== SUPPLIED DATA

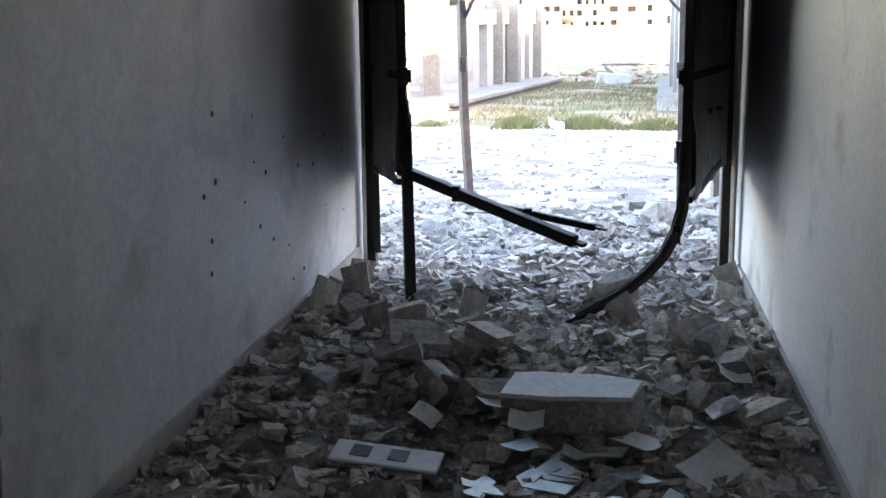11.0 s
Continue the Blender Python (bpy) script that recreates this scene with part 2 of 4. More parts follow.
def plate(outer, holes, put, depth):
    """A flat plate with holes; put(a, b) gives a point of its front, depth the way to its back."""
    bm = bmesh.new()
    for loop in (outer, *holes):
        vs = [bm.verts.new(put(a, b)) for a, b in loop]
        for i, v in enumerate(vs):
            bm.edges.new((v, vs[(i + 1) % len(vs)]))
    bmesh.ops.triangle_fill(bm, use_beauty=True, edges=bm.edges[:])
    ex = bmesh.ops.extrude_face_region(bm, geom=bm.faces[:])
    bmesh.ops.translate(bm, verts=[v for v in ex["geom"] if isinstance(v, bmesh.types.BMVert)], vec=Vector(depth))
    return bm


def ragged(points, step=0.06, rough=0.02, seed=1, closed=False):
    """A line of points broken into short uneven steps."""
    q = random.Random(seed)
    pts = list(points) + ([points[0]] if closed else [])
    out = []
    for (a, b), (c, d) in zip(pts, pts[1:]):
        n = max(1, int(math.hypot(c - a, d - b) / step))
        for i in range(n):
            k = i / n
            j = rough if (i or closed) else 0
            out.append((a + (c - a) * k + q.uniform(-j, j), b + (d - b) * k + q.uniform(-j, j)))
    if not closed:
        out.append(pts[-1])
    return out


def rect(a0, a1, b0, b1):
    return [(a0, b0), (a1, b0), (a1, b1), (a0, b1)]


def crack(points, widths, seed=1, step=0.04, rough=0.012):
    """The outline of a gap that follows a line, with a width at each of its points."""
    left = [(x - w / 2, z) for (x, z), w in zip(points, widths)]
    right = [(x + w / 2, z) for (x, z), w in zip(points, widths)]
    return ragged(left, step, rough, seed) + ragged(right[::-1], step, rough, seed + 9)


def chunk_bm(q, flat=0.6, n=11):
    """A block with uneven sides and chipped corners."""
    bm = bmesh.new()
    for cx in (-1, 1):
        for cy in (-1, 1):
            for cz in (-1, 1):
                p = Vector((cx * 0.5 * q.uniform(0.55, 1), cy * 0.42 * q.uniform(0.5, 1), cz * 0.5 * flat * q.uniform(0.5, 1)))
                if q.random() < 0.6:
                    k = q.uniform(0.15, 0.5)
                    for axis in range(3):
                        v = p.copy()
                        v[axis] *= 1 - k * q.uniform(0.6, 1.4)
                        bm.verts.new(v)
                else:
                    bm.verts.new(p)
    res = bmesh.ops.convex_hull(bm, input=bm.verts[:])
    bmesh.ops.delete(bm, geom=list({g for g in res["geom_interior"] + res["geom_unused"] if isinstance(g, bmesh.types.BMVert)}), context="VERTS")
    bmesh.ops.dissolve_limit(bm, angle_limit=radians(6), verts=bm.verts[:], edges=bm.edges[:])
    bmesh.ops.recalc_face_normals(bm, faces=bm.faces[:])
    return bm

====

• TASK TO CARRY OUT: Repeat, with no pictures, each line from the beginning of the data through the line containing "return ragged(left, step, rough, seed)", inclusive.

• RIGHT ANSWER:
11.0 s
Continue the Blender Python (bpy) script that recreates this scene with part 2 of 4. More parts follow.
def plate(outer, holes, put, depth):
    """A flat plate with holes; put(a, b) gives a point of its front, depth the way to its back."""
    bm = bmesh.new()
    for loop in (outer, *holes):
        vs = [bm.verts.new(put(a, b)) for a, b in loop]
        for i, v in enumerate(vs):
            bm.edges.new((v, vs[(i + 1) % len(vs)]))
    bmesh.ops.triangle_fill(bm, use_beauty=True, edges=bm.edges[:])
    ex = bmesh.ops.extrude_face_region(bm, geom=bm.faces[:])
    bmesh.ops.translate(bm, verts=[v for v in ex["geom"] if isinstance(v, bmesh.types.BMVert)], vec=Vector(depth))
    return bm


def ragged(points, step=0.06, rough=0.02, seed=1, closed=False):
    """A line of points broken into short uneven steps."""
    q = random.Random(seed)
    pts = list(points) + ([points[0]] if closed else [])
    out = []
    for (a, b), (c, d) in zip(pts, pts[1:]):
        n = max(1, int(math.hypot(c - a, d - b) / step))
        for i in range(n):
            k = i / n
            j = rough if (i or closed) else 0
            out.append((a + (c - a) * k + q.uniform(-j, j), b + (d - b) * k + q.uniform(-j, j)))
    if not closed:
        out.append(pts[-1])
    return out


def rect(a0, a1, b0, b1):
    return [(a0, b0), (a1, b0), (a1, b1), (a0, b1)]


def crack(points, widths, seed=1, step=0.04, rough=0.012):
    """The outline of a gap that follows a line, with a width at each of its points."""
    left = [(x - w / 2, z) for (x, z), w in zip(points, widths)]
    right = [(x + w / 2, z) for (x, z), w in zip(points, widths)]
    return ragged(left, step, rough, seed) + ragged(right[::-1], step, rough, seed + 9)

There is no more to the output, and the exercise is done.